Çehrende bir gül, çehrenizde güller,
Birazcık üfleyin ki ateşe döner küller.
Ateş-i aşk gerek bize, çerağını yakmalı,
Muzdarip gönüllere su misali akmalı,
Diyerek, akıncı cedlerinden ilham ile,
Bendini yıkıp taşmış, benzeyen coşkun sele,
Şark, garp, cenup, şimal, dört bir yanda atlılar,
Her biri berk gibidir rüzgârdan kanatlılar.
Bu ay yüzlü simadan aşk yağar yeryüzüne.
Bin bir ümit yangını bakınca nur yüzüne.
Kâinat semasına bir güneş ki doğuyor,
Rahmetin şuaları karanlığı boğuyor.
Ey millet! Bu gençler ki beklediğin erlerdir.

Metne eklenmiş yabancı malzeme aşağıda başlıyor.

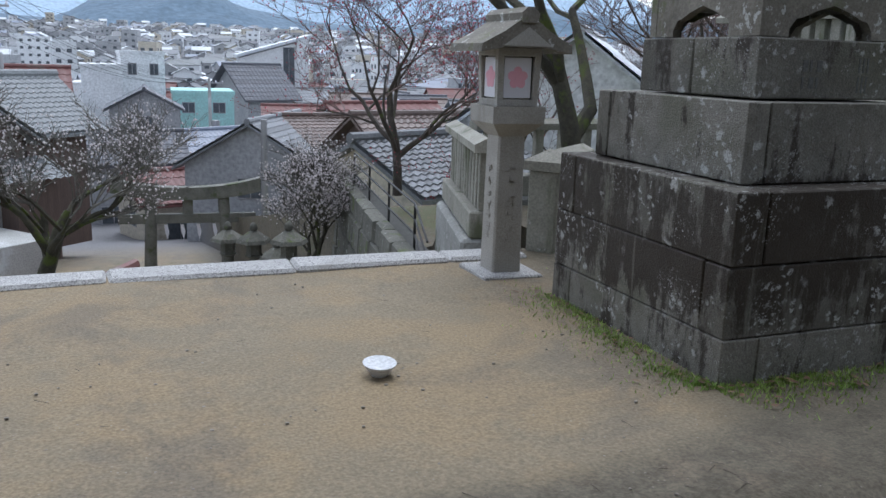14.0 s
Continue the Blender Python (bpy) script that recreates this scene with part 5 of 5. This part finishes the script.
TRIM_DARK = surface("dark_timber_trim", [(0.035, 0.028, 0.024), (0.07, 0.056, 0.048)], 3, 30, 0.8)
CEMENT = surface("weathered_cement", [(0.36, 0.36, 0.34), (0.52, 0.52, 0.50)], 0.6, 30, 0.85, 0.006, spots=[((0.62, 0.65, 0.66), 1.2, 0.55, 0.2)])


def tiled_slope(length, run, rise, pitch, course):
    """One roof slope: eave along x at y = 0, z = 0, rising towards +y, with tile waves and stepped courses."""
    nx, ny = max(2, int(length / pitch)) * 4, max(2, int(run / course))
    v, f = [], []
    for j in range(ny):
        for y, lift in ((j * run / ny, 0.05), ((j + 1) * run / ny - 0.002, 0.012)):
            for i in range(nx + 1):
                x = length * i / nx
                w = 0.055 * (0.5 + 0.5 * math.cos(2 * math.pi * i / 4)) * min(1.0, pitch / 0.27)
                v.append((x, y, rise * y / run + lift + w))
    w = nx + 1
    for r in range(2 * ny - 1):
        f += [(r * w + i, r * w + i + 1, (r + 1) * w + i + 1, (r + 1) * w + i) for i in range(nx)]
    return Build().add(v, f)


def window(parent, x, z, w, h, y, m=None, small=False):
    """A window on a wall face at local y looking towards -y."""
    if small:
        part("window", Build().box((x, y - 0.05, z), (x + w, y + 0.02, z + h), 0, m), GLASS, parent)
        return
    fr = part("window", Build().box((x, y - 0.05, z), (x + w, y + 0.02, z + h), 0, m), FRAME, parent)
    part("pane", Build().box((x + 0.06, y - 0.065, z + 0.06), (x + w / 2 - 0.03, y - 0.045, z + h - 0.06), 0, m), GLASS, fr)
    part("pane", Build().box((x + w / 2 + 0.03, y - 0.065, z + 0.06), (x + w - 0.06, y - 0.045, z + h - 0.06), 0, m), GLASS, fr)


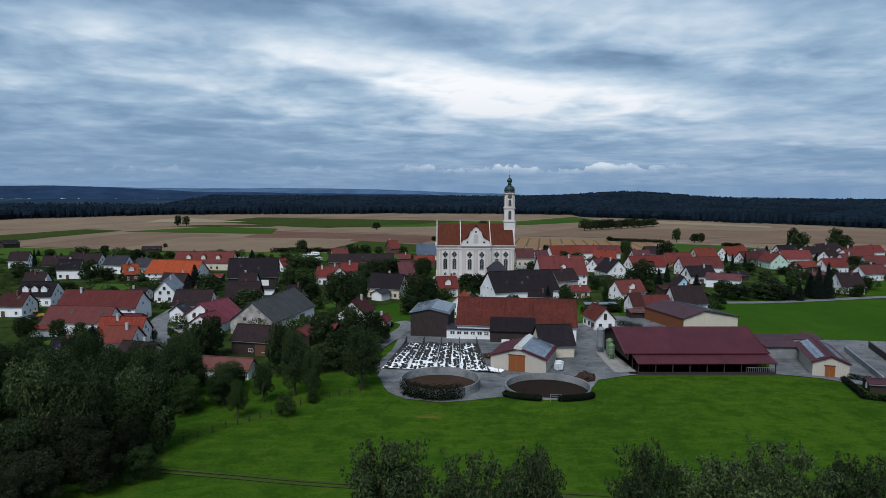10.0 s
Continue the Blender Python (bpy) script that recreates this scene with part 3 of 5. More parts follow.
# fields, roads and yards
field('stubble', [(-468.2, 459.6), (481.3, 471.4), (1439.5, 1426.6), (-1471.5, 1450.2)], 0.1)
field('meadow', [(-312.4, 393.4), (-68.5, 395.5), (-77.8, 454.8), (-411.6, 518.9)], 0.28)
field('meadow', [(-70.5, 406.9), (5.6, 407.7), (-0.6, 533.2), (-82.7, 499.7)], 0.3)
field('tan', [(-245.1, 482.9), (-79.6, 457.9), (-84.3, 640.4), (-262.9, 679.4)], 0.35)
field('brown', [(-336.0, 520.0), (-247.2, 482.8), (-238.3, 729.9), (-372.6, 816.8)], 0.3)
field('redbrown', [(-203.4, 658.1), (-15.8, 574.7), (13.7, 709.5), (-220.7, 856.1)], 0.32)
field('darkcrop', [(-82.7, 499.7), (-16.6, 471.9), (-3.9, 541.9), (-72.4, 611.0)], 0.4)
field('brightgreen', [(-397.0, 816.2), (-195.4, 758.8), (-235.5, 951.0), (-365.0, 1047.1)], 0.4)
field('darkcrop', [(-472.4, 652.7), (-382.1, 527.7), (-413.9, 850.9), (-488.5, 900.5)], 0.36)
field('tan', [(-664.0, 856.5), (-503.6, 913.9), (-428.9, 1107.0), (-850.8, 1097.9)], 0.3)
field('pale', [(-523.6, 1158.3), (-348.6, 1191.0), (-511.5, 1335.2), (-553.2, 1298.3)], 0.45)
field('darkcrop', [(-425.0, 1204.1), (-171.9, 1000.6), (64.8, 1246.9), (-379.4, 1376.9)], 0.42)
field('meadow', [(-157.4, 1018.0), (57.2, 1092.4), (240.6, 1267.4), (-42.0, 1228.5)], 0.38)
field('tan', [(-391.1, 1376.5), (-107.3, 1384.3), (99.9, 1452.0), (-277.2, 1463.0)], 0.45)
field('tan', [(-215.2, 894.6), (13.9, 726.7), (103.6, 992.7), (-89.1, 1154.3)], 0.33)
field('brightgreen', [(-3.0, 541.9), (64.3, 534.1), (83.5, 702.8), (37.0, 710.0)], 0.5)
field('tramline', [(50.8, 450.1), (176.5, 488.3), (208.6, 588.4), (74.8, 678.7)], 0.45)
field('brown', [(86.4, 728.3), (262.1, 640.3), (476.5, 887.3), (234.5, 1084.1)], 0.36)
field('brightgreen', [(129.4, 1106.4), (323.1, 1269.4), (301.2, 1457.8), (156.4, 1249.1)], 0.44)
field('brightgreen', [(163.0, 438.0), (272.0, 472.0), (252.5, 545.6), (206.8, 583.2)], 0.5)
field('brown', [(243.6, 594.2), (462.1, 577.1), (701.6, 880.6), (505.7, 957.8)], 0.34)
field('pale', [(393.7, 1193.7), (545.6, 1055.3), (564.4, 1103.2), (428.0, 1272.0)], 0.46)
field('mown', [(117.9, 258.2), (199.6, 261.4), (183.1, 181.8), (60.8, 188.3)], 0.12)
patch('farmyard', 'concrete', [(-12.9, 146.7), (-14.8, 156.1), (-11.3, 172.7), (-10.5, 188.1), (-6.0, 212.3), (0.5, 215.4), (48.0, 206.6), (52.1, 212.5), (62.5, 200.0), (60.8, 188.3), (54.5, 183.6), (54.2, 154.6), (52.0, 148.9), (41.1, 143.9), (37.7, 137.1), (29.6, 130.8), (16.7, 130.8), (11.9, 129.2), (2.6, 126.9), (-5.3, 129.1), (-9.7, 134.4)], 0.14)
patch('side_yard', 'concrete', [(102.6, 183.8), (118.4, 187.1), (142.7, 183.9), (111.8, 132.2), (101.1, 141.2), (96.2, 145.5), (85.3, 149.6)], 0.16)
patch('hall_yard', 'concrete', [(63.0, 222.1), (82.3, 224.2), (83.8, 200.1), (81.0, 194.8), (70.0, 190.8), (59.5, 189.8), (49.1, 188.3)], 0.18)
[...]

Leylini nehar eden mukaddes yiğitlerdir.
Dört bir yana dağılır bu ışık süvariler,
Canlanır o an sanki Müslimler, Buhariler.

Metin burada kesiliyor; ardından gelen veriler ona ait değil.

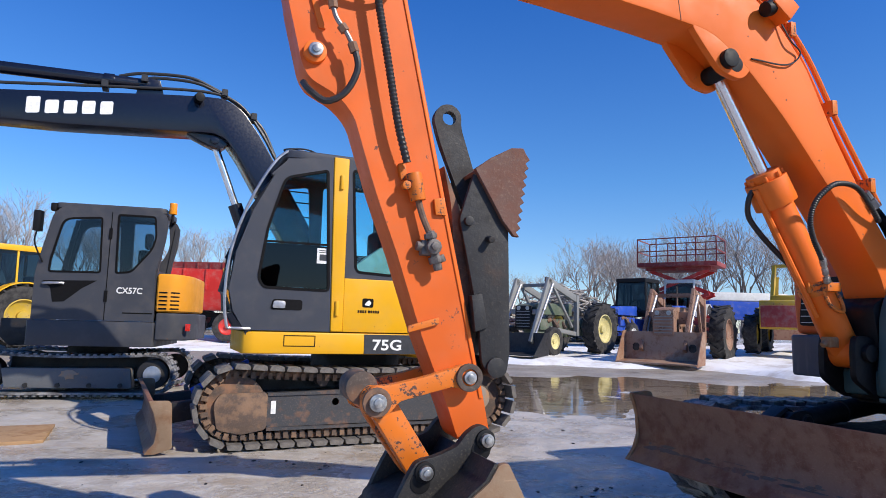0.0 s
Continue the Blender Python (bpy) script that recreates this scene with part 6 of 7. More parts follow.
prism(bm, [(-0.525, 0.95)] + [(-0.66 - 0.32 * math.sin(radians(a)), 0.35 + 0.6 * math.cos(radians(a))) for a in range(0, 91, 10)] + [(-0.98, -0.5), (-0.8, -0.9), (-0.525, -0.9)], 0.75, 1.12, "z")
part("counterweight", bm, CXGREY, CX, "grey counterweight", 0.03, 3)
bm = bmesh.new()
prism(bm, [(-0.51, 0.955)] + [(-0.66 - 0.27 * math.sin(radians(a)), 0.35 + 0.6 * math.cos(radians(a))) for a in range(0, 91, 10)] + [(-0.93, -0.5), (-0.8, -0.9), (-0.51, -0.9)], 1.13, 1.66, "z")
EC = part("engine_cover", bm, CXYEL, CX, "orange-yellow engine cover", 0.05, 3)
for k in range(5):
    bm = bmesh.new()
    box(bm, -0.655, -0.55, 0.945, 0.957, 1.17 + k * 0.055, 1.19 + k * 0.055)
    skin = [(-0.66 - 0.272 * math.sin(radians(a)), 0.35 + 0.602 * math.cos(radians(a))) for a in (8, 16, 24, 31)]
    prism(bm, skin + [(x + 0.01, y - 0.02) for x, y in skin[::-1]], 1.17 + k * 0.055, 1.19 + k * 0.055, "z")
    part("louvre", bm, SEAL, EC)
bm = bmesh.new()
box(bm, -0.96, -0.90, 0.80, 0.86, 0.88, 0.98)
part("reflector", bm, REDLAMP, CX, "", 0.005)
w1 = rounded([(0.72, 2.36), (0.23, 2.40), (0.20, 1.63), (0.85, 1.62), (0.84, 1.80)], [0.12, 0.05, 0.05, 0.05, 0.05], 4)
w2 = rounded([(0.05, 2.45), (0.03, 1.63), (-0.18, 1.65), (-0.43, 1.98), (-0.47, 2.15), (-0.44, 2.45)], [0.04, 0.04, 0.06, 0.08, 0.06, 0.06], 4)
bm = bmesh.new()
plate(bm, rounded([(1.0, 1.0), (1.0, 1.6), (0.94, 1.95), (0.84, 2.42), (0.72, 2.52), (-0.40, 2.54), (-0.54, 2.50), (-0.60, 2.38), (-0.58, 2.1), (-0.48, 1.68), (-0.50, 1.0)], [0, 0.05, 0.1, 0.1, 0.05, 0.05, 0.06, 0.06, 0.1, 0.05, 0], 4), [w1, w2], 0.91, 0.95)
CC = part("cab", bm, CXGREY, CX, "grey cab side with two windows")
bm = bmesh.new()
plate(bm, rounded([(1.0, 1.0), (1.0, 1.6), (0.94, 1.95), (0.84, 2.42), (0.72, 2.52), (-0.40, 2.54), (-0.54, 2.50), (-0.60, 2.38), (-0.58, 2.1), (-0.48, 1.68), (-0.50, 1.0)], 0.05, 3), [w1, w2], 0.0, 0.04)
box(bm, -0.50, -0.46, 0.0, 0.91, 1.0, 1.7)
box(bm, 0.93, 1.0, 0.0, 0.91, 1.0, 1.25)
for y in (0.0, 0.85):
    prism(bm, [(1.0, 1.0), (1.0, 1.6), (0.84, 2.45), (0.78, 2.45), (0.93, 1.6), (0.93, 1.0)], y, y + 0.06)
    prism(bm, [(-0.60, 2.4), (-0.50, 1.68), (-0.45, 1.68), (-0.54, 2.4)], y, y + 0.06)
part("inner_frame", bm, CXGREY, CC)
bm = bmesh.new()
prism(bm, rounded([(0.84, 0.02), (0.84, 0.93), (-0.55, 0.93), (-0.55, 0.02)], 0.08, 3), 2.49, 2.57, "z")
part("roof", bm, CXGREY, CC, "", 0.03, 3)
for w in (w1, w2):
    bm = bmesh.new()
    ring_prism(bm, w, inset(w, 0.025), 0.935, 0.955)
    part("window_seal", bm, SEAL, CC)
    bm = bmesh.new()
    prism(bm, inset(w, 0.02), 0.93, 0.935)
    g = part("side_glass", bm, GLASS_TINT, CC, "tinted side window pane")
    g.visible_shadow = False
bm = bmesh.new()
box(bm, 0.115, 0.125, 0.949, 0.953, 1.0, 2.47)
prism(bm, [(0.90, 1.51), (0.24, 1.53), (0.42, 1.42), (0.62, 1.24), (0.76, 1.23), (0.80, 1.42)], 0.949, 0.953)
box(bm, -0.48, -0.10, 0.949, 0.953, 1.10, 1.115)
box(bm, 0.10, 0.14, 0.949, 0.96, 1.25, 1.40)
box(bm, 0.10, 0.14, 0.949, 0.96, 2.1, 2.25)
part("door_trim", bm, SEAL, CC)
bm = bmesh.new()
tube(bm, [(0.89, 0.955, 1.47), (0.85, 0.985, 1.475), (0.70, 0.985, 1.48), (0.64, 0.955, 1.48)], 0.018, 8)
part("door_handle", bm, ALU, CC, "grey door handle")
writing("CX57C", 0.115, face_side(-0.005, 1.37, 0.9545), WHITE, CC, "model_text", 0.0006, 0.92)
bm = bmesh.new()
box(bm, -0.20, 0.2, 0.30, 0.72, 1.35, 1.50)
box(bm, -0.32, -0.18, 0.32, 0.70, 1.48, 2.0)
box(bm, -0.33, -0.23, 0.42, 0.60, 2.02, 2.25)
part("operator_seat", bm, SEAT, CC, "", 0.05, 3)
bm = bmesh.new()
cyl(bm, (-0.63, 0.85, 2.38), (-0.63, 0.85, 2.50), 0.02, 10)
bc = part("beacon", bm, BLACK, CX)
bm = bmesh.new()
cyl(bm, (-0.63, 0.85, 2.50), (-0.63, 0.85, 2.66), 0.055, 16, 0.05)
part("lens", bm, AMBER, bc, "amber lens", 0.01)
bm = bmesh.new()
tube(bm, [(0.92, 0.96, 1.75), (1.0, 1.05, 2.0), (0.98, 1.05, 2.2)], 0.012, 6)
box(bm, 0.94, 1.02, 0.98, 1.12, 2.15, 2.42)
part("mirror", bm, BLACK, CX, "black mirror on a bent arm", 0.01)
bm = bmesh.new()
box(bm, 0.82, 0.90, 0.82, 0.93, 2.45, 2.56)
part("work_lamp", bm, BLACK, CX, "", 0.02)
bm = bmesh.new()
prism(bm, [(1.06, 0.65), (1.5, 0.62), (1.62, 0.75), (1.62, 1.0), (1.3, 1.0), (1.06, 0.98)], -0.25, 0.25)
part("nose", bm, DARKSTEEL, CX, "", 0.02)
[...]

Bastıkları topraklar, gülşenlere çevrilir,
Cehaletin putları ilimlerle devrilir.
Dillerinde kelâmlar, ellerinde kalemler,
Yeni bir dirilişin muştusuyla âlemler,
Bayram yapar Şark’ın tâlih-i makûsunda,
Bütün akvam-ı beşer, bu hâli izleyip dursun da.
Görsün medeniyyet denilen hakikat nedir.
Garp ki anlasın hâlini, hâlâ yerlerdedir.
İnsanlık denen o âli mefhumun aslı,
Anlaşılır ancak idrak etmekle bu faslı.
Sonunda görürüm ki yıllar yılı milletin,
Çekmekten yorulduğu bitmeyen bir zilletin,
Devası bu gençlerin eliyle mümkün ancak,
Vefakâr sine gerek bunları anlayacak.
Bildim ki bu doğan sensin ufkuma, Âsım!
Dindi artık muştunla dinmez dediğim yasım.

Ellerinden öpüp, yaralı şairimize de veda ediyoruz. O’nu ümit gözyaşları içinde bırakıp gitmek bize zor geliyor. Bir milletin ızdırabını bütün benliğiyle hissetmiş bir insanın, bu asrın alperenlerini görüp de ümitlenmemesi mümkün müdür?

* Yazıda şairlerimize atfedilen şiirler, yazarımız Ahmet Buğra Bey tarafından, o büyük şairlerimizin şiir teknikleri ve üslûpları taklit edilerek kaleme alınmıştır.